Conclusion: When a public monitoring run looks “off,” debug with evidence fields first. If you cannot explain the run with final URL, body size, timing, and sentinel status, your logs are missing the essentials.
Direct answer
Log a compact evidence record for every run: final URL, status code, total time, body byte size, and sentinel pass/fail for key blocks. Then separate integrity incidents from confirmed content changes.
Decision criteria
- Final URL: reveal routing drift, redirects, or canonical changes.
- Body byte size: detect incomplete payloads and unstable responses.
- Timing: differentiate slow origin vs. unstable network conditions.
- Sentinel status: confirm you fetched the usable page sections you need.

Related questions
- Should we keep full HTML logs? Only when debugging. Prefer evidence records plus minimal diffs.
- Do we need multiple samples?
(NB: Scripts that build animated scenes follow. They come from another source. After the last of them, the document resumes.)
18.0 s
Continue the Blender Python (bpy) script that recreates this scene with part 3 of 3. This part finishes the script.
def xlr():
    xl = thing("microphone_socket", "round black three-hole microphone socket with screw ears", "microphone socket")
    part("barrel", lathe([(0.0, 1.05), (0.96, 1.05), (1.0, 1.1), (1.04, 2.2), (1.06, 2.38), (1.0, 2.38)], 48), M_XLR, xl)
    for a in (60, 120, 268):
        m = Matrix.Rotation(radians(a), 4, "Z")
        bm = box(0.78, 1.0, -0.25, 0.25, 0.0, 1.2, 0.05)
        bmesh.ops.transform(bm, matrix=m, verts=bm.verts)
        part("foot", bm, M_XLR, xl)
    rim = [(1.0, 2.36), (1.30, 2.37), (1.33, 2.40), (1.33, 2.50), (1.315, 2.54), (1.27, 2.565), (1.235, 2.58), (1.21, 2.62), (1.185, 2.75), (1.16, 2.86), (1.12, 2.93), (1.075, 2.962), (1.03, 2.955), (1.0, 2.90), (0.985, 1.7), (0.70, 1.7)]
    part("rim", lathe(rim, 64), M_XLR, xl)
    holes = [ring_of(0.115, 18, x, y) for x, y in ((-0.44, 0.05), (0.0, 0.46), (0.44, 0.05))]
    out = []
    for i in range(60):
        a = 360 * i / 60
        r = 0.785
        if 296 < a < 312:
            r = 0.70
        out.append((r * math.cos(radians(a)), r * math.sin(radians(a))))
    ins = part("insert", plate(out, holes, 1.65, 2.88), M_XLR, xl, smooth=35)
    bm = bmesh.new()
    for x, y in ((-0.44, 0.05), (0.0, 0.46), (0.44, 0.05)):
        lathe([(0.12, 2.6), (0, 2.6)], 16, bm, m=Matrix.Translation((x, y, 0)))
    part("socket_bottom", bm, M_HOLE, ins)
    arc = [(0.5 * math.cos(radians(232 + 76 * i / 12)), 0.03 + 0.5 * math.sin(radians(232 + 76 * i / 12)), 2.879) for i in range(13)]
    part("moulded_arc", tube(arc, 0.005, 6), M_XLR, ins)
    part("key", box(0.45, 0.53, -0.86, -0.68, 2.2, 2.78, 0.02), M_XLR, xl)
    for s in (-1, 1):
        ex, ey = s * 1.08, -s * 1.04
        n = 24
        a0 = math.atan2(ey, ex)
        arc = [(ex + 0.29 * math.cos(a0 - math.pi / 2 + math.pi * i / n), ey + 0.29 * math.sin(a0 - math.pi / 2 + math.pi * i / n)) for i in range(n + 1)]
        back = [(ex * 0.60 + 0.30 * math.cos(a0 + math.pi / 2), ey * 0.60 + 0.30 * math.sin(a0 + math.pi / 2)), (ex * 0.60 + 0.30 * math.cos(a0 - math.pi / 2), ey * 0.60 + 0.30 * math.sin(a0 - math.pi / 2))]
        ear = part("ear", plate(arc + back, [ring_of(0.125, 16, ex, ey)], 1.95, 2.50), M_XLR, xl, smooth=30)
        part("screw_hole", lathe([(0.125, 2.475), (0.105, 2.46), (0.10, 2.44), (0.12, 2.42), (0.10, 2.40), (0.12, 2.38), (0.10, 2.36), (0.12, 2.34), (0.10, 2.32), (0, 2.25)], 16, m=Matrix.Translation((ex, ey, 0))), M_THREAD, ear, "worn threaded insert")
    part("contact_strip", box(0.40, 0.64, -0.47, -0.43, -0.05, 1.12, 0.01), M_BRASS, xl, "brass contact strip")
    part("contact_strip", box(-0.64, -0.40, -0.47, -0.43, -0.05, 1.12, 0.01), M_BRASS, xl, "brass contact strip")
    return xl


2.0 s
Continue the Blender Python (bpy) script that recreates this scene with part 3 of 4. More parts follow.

A small number of repeats helps confirm whether behavior is transient.
Common mistakes
- Logging only status code: it is not enough to explain incomplete payloads.
- Mixing incidents with changes: integrity incidents should not become “page updated” events.
FAQ
What is the fastest signal that something is wrong?
Body byte size falling outside its baseline band, especially when a key sentinel is missing.
How do we reduce false alarms without hiding real changes?
Gate change detection on integrity signals, and require consistency across repeated samples before escalating.